Exercise brief:
The line containing "m.link(v, nrm.inputs[0])" marks the end: quote every line from the start of the records below through it, word for word.

/---

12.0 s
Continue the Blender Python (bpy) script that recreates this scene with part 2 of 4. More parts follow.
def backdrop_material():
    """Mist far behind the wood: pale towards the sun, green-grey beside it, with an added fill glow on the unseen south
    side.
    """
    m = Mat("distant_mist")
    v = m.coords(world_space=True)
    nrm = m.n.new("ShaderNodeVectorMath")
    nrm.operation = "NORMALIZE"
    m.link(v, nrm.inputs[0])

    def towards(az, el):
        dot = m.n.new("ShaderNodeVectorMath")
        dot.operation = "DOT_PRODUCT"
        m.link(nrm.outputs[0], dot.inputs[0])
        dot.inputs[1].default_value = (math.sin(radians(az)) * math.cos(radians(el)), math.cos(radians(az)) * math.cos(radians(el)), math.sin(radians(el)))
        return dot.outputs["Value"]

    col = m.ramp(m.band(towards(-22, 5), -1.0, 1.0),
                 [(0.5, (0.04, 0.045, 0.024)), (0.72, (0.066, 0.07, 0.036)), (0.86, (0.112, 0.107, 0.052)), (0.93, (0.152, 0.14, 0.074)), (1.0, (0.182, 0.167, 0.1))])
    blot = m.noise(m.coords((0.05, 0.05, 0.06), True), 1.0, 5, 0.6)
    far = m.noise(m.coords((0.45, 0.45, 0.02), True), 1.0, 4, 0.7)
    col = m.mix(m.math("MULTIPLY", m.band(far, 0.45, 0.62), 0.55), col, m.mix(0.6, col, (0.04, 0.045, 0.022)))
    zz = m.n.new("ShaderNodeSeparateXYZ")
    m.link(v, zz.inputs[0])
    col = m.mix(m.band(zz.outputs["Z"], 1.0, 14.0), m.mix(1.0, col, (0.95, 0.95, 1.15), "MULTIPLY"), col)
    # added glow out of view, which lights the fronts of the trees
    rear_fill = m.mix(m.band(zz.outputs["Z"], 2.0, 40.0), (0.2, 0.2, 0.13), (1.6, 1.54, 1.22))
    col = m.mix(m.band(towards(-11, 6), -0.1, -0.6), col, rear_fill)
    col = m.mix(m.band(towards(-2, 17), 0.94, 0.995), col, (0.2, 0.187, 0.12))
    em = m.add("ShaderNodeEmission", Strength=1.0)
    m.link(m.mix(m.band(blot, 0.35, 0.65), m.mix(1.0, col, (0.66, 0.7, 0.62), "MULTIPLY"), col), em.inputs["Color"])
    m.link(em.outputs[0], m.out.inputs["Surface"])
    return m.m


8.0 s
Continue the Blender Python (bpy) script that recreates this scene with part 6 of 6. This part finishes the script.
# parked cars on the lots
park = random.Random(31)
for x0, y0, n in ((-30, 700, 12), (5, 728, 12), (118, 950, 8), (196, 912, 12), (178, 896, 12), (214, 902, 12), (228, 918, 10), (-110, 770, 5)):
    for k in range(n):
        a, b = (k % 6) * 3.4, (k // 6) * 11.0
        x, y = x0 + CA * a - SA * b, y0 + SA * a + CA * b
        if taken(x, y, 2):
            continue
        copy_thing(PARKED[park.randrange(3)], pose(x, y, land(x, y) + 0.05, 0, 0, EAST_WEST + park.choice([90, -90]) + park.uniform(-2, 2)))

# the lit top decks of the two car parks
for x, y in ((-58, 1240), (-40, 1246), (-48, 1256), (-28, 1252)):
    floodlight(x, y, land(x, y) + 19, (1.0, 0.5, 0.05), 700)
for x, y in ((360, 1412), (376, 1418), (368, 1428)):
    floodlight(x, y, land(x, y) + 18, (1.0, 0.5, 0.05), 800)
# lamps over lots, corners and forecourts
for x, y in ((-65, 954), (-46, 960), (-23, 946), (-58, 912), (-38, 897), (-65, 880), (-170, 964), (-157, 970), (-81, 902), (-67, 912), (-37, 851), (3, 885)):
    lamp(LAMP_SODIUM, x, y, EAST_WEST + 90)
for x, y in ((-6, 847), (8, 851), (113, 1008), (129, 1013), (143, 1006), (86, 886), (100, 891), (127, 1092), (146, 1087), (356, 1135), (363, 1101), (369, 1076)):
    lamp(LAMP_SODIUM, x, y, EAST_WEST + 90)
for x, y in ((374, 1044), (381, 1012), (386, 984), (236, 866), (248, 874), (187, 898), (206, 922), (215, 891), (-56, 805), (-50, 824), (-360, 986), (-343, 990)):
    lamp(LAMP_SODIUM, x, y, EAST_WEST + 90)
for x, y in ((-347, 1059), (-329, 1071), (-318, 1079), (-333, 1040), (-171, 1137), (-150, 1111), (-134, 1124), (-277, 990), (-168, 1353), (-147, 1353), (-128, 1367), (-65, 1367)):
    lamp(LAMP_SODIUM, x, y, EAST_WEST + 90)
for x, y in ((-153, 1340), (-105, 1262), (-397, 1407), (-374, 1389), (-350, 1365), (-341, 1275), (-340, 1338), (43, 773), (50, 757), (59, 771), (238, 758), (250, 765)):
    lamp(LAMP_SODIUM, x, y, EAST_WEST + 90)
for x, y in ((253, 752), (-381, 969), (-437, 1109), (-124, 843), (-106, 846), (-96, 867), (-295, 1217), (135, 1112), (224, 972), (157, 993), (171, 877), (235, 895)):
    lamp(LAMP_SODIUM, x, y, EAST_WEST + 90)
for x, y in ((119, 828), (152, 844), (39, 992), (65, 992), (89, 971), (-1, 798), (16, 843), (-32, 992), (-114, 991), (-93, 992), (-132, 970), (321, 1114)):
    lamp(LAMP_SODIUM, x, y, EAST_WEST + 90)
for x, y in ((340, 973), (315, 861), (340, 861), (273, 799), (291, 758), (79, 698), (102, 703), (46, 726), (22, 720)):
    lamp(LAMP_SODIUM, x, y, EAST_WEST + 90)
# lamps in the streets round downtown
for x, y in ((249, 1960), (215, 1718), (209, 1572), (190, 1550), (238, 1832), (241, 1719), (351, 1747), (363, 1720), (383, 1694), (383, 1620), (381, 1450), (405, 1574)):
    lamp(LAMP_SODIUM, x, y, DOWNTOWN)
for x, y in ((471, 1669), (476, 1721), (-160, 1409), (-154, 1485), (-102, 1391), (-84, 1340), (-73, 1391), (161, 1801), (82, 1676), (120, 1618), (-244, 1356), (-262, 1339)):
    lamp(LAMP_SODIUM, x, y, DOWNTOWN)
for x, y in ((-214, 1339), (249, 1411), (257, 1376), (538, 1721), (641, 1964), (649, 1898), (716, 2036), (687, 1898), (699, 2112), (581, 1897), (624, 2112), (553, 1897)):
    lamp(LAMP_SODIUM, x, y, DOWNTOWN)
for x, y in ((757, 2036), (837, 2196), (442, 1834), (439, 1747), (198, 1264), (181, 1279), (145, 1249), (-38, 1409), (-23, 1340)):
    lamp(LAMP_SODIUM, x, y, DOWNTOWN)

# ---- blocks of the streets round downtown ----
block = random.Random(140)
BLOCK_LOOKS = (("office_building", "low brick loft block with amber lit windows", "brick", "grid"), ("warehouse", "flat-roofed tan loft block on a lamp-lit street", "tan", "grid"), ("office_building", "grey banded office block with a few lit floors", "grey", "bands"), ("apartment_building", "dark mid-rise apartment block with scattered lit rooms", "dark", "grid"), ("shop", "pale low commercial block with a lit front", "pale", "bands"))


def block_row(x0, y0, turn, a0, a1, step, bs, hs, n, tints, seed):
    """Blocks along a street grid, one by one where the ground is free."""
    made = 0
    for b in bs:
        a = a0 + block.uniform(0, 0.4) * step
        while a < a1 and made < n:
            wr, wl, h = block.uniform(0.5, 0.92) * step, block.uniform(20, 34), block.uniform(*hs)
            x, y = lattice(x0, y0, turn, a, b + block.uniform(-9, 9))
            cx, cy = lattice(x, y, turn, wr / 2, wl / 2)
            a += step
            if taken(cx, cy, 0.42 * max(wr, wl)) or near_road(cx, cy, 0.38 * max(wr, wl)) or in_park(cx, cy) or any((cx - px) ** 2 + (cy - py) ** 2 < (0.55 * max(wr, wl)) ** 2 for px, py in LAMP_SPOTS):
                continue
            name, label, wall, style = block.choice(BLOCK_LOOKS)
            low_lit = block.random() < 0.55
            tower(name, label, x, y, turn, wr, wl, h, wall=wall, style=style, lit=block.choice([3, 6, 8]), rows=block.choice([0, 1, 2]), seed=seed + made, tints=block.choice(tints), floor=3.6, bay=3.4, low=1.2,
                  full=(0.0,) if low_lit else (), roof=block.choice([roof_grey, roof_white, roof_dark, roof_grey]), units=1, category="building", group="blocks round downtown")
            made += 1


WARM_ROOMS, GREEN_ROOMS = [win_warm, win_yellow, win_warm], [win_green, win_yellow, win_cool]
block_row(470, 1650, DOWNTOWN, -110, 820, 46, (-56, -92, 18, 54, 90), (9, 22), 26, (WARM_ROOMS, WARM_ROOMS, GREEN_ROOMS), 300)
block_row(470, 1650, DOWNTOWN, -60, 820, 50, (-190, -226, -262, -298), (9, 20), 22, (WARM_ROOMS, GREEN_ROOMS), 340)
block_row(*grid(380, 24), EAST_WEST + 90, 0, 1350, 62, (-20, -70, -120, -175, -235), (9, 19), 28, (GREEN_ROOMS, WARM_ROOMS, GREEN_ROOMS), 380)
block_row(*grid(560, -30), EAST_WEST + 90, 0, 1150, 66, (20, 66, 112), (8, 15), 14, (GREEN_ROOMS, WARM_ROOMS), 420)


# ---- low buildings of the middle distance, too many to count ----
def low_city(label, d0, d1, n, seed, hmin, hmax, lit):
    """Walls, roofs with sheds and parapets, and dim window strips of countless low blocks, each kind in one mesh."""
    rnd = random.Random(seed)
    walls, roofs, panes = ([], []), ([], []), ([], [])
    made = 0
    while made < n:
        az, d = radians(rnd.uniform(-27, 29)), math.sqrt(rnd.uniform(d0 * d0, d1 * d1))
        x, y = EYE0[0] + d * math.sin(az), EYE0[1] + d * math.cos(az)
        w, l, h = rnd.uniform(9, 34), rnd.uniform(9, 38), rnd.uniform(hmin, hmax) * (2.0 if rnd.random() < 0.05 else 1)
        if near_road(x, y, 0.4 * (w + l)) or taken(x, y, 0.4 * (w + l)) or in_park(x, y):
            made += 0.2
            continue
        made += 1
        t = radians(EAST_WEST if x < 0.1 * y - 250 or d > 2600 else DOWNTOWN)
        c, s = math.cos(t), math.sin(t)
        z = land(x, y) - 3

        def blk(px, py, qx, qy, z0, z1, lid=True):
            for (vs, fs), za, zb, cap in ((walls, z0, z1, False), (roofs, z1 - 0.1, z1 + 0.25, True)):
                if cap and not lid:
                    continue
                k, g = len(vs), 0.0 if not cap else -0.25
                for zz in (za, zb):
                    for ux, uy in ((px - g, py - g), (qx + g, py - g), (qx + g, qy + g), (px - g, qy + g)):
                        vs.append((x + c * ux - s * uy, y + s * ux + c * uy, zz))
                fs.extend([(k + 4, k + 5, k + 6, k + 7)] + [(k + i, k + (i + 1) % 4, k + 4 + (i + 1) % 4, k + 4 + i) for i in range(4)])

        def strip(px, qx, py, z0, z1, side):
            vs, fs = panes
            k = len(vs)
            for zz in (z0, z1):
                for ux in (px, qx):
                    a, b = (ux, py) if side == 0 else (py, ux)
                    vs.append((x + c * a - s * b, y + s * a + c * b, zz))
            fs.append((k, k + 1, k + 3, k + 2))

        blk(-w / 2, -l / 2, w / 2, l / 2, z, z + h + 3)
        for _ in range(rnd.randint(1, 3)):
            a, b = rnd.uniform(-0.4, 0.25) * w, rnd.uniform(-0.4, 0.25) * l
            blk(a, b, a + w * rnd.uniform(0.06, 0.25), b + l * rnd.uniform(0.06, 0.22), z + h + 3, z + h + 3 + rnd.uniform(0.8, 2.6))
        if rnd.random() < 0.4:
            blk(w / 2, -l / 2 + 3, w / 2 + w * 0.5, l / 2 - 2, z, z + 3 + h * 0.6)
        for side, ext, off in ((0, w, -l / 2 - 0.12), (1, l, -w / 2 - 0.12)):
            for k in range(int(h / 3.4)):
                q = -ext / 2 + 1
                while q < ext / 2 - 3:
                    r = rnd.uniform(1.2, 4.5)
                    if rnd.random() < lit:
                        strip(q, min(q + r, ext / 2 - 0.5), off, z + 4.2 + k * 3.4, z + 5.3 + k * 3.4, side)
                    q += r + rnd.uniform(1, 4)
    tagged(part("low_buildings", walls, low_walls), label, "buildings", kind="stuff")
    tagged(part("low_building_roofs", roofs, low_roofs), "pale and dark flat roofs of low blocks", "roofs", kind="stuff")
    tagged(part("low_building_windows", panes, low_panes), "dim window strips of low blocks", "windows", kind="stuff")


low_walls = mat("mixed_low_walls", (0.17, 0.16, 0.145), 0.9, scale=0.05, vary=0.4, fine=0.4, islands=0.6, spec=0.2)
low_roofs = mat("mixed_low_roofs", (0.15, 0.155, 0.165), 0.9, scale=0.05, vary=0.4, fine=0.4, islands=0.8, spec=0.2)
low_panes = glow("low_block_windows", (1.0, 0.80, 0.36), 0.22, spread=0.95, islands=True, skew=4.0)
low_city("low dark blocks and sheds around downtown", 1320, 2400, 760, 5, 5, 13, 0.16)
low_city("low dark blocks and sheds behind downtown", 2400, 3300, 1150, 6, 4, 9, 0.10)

\---

Answer to the task:
12.0 s
Continue the Blender Python (bpy) script that recreates this scene with part 2 of 4. More parts follow.
def backdrop_material():
    """Mist far behind the wood: pale towards the sun, green-grey beside it, with an added fill glow on the unseen south
    side.
    """
    m = Mat("distant_mist")
    v = m.coords(world_space=True)
    nrm = m.n.new("ShaderNodeVectorMath")
    nrm.operation = "NORMALIZE"
    m.link(v, nrm.inputs[0])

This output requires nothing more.